A selection of some of the most interesting videos on the web that talk about the Old English poem Beowulf:
Beowulf in 60 Seconds
From 60 Second Recap: “So Beowulf may have been written hundreds and hundreds and hundreds of years ago, but its message is surprisingly modern. Beowulf is all about what it takes to be a hero.”
Beowulf: Story, Characters, and Old English
Elspeth Green of Princeton University: “We’re going to talk about Beowulf, and he’s super exciting. We’re going to talk about the form of the poem, we’re going to talk about what happens, and we’re going to talk about why we care, because it’s old. It’s so old – this is like the oldest thing ever. Scholars like to fight about whether it was composed in the 8th century or the 11th century, but it doesn’t really matter for us because either one of those things is still really, really old.”
Beowulf – Summary and Analysis by Thug Notes
Sparky Sweets, PhD tells us why Beowulf was the illest warrior in da world! Thug Notes has quite the list of videos – check out this article about them from the New York Times.
Beowulf, Authorship and Anglo-Saxon Literature
‘What is a Writer?’ In his talk on the Old English poem Beowulf, Francis Leneghan discusses that very concern. The term ‘author’ does not convey the same static quality in the Anglo-Saxon period as it does in the modern day. Beowulf could have existed in a multiple of versions, depending on how many Anglo-Saxon poets (scops) were around to interpret and re-tell the tale, much like the many interpretations of Shakespeare’s ‘Romeo and Juliet’. He also discuses the poet’s taste for poetic license, taste, and embellishment that his own character, Beowulf, possesses. The poet invites the audience to consider the complex role of oral poetry, and how the audience – both Anglo-Saxon and modern – should interpret this work. Is this particular poet’s rendition of events true? Is Beowulf a less trustworthy individual since he embellishes the nature of the fight when reporting back to Hygelac’s court? Every performance and reading reshapes the poem and how we approach it, even to the modern day. The Beowulf-poet, in a sense, is more of a collective noun than an individual author.

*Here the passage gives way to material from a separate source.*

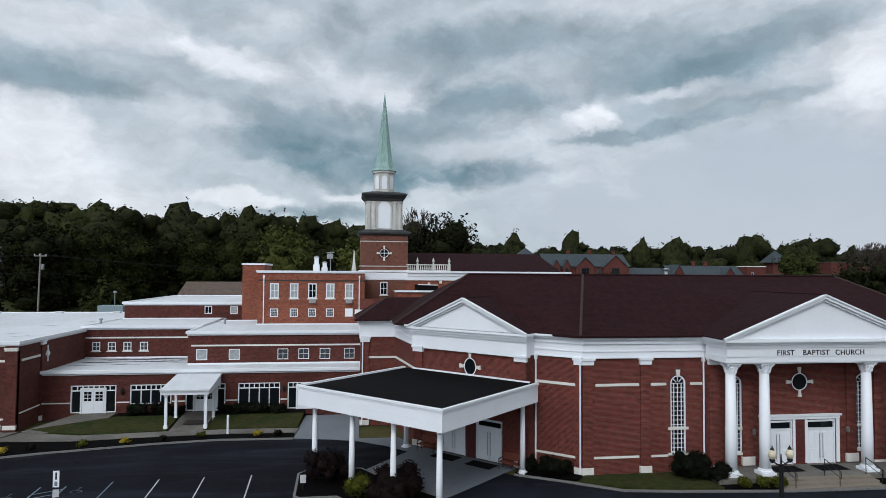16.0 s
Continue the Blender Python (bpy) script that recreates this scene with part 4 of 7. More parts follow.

A Brief Summary of Beowulf
A pretty funny, if not necessarily the most accurate, summary of the story
Beowulf in Lejre
Professor Brian Patrick McGuire tells about the Beowulf-poem and it’s relation to Lejre, a Viking age-site in Denmark.
Adapting Beowulf: Text, History and Dramatic Form
Dr. Craig Jordan-Baker giving a presentation at the University of Brighton on February 26, 2014 – In recent years, the Anglo-Saxon epic Beowulf, has attracted much artistic attention in the form of several films Zemeckis (2007), Gunnarsson (2005) an opera Taylor (2006) and book adaptations, Stern (2013), Hinds (2007). This attention suggests not only the thematic and dramatic richness of the poem, but also indicates a wider desire by contemporary artists to investigate and maintain a relationship with canonical texts. This paper discusses how the adaptation of well-known source material in the context of a multi-disciplinary dramatic production provides a way of considering and re-evaluating the interrelationship between text, textual history and dramatic form. To do this, the author uses the example of his recent adaptation of Beowulf, produced by Barely Human Puppets, combining puppetry, poetry and music to re-tell and re-focus the tale for a modern audience.
“What has Beowulf to do with Christian Kings?” Heroic Legend as Poetic Speculum Prinicpis
Paper by Jonathan M. Broussard, Louisiana State University, given at the Vagantes Medieval Graduate Student Conference at Indiana University in March 2012
In AD 797, the Anglo-Saxon scholar Alcuin wrote a letter to Bishop Higbald of Lindisfarne wherein he asked, “What has Ingeld to do with Christ?” He wrote this letter as a response to the monks telling secular, specifically heathen, stories about warrior heroes. This question, and similar questions asked by other medieval theologians articulates the divide between the ideals of pagan heroism and Christian living. While previous scholars have hypothesized that Beowulf was a response to Alcuin’s complaint, this paper will explore the poem as a rhetorical text intended for a royal audience and not a religious one. Through a rhetorical analysis based in grounded theory that analyzes fifteen speeches and their contexts made by Hroðgar, Beowulf, and Wiglaf, I will show how the poet appropriated the Beowulf legend to present a dramatized speculum principis using the rhetorical devices common to oral-traditional narratives to articulate the three traits of kingship most highly valued by both secular and sacred authorities: generosity, faith, and protectiveness.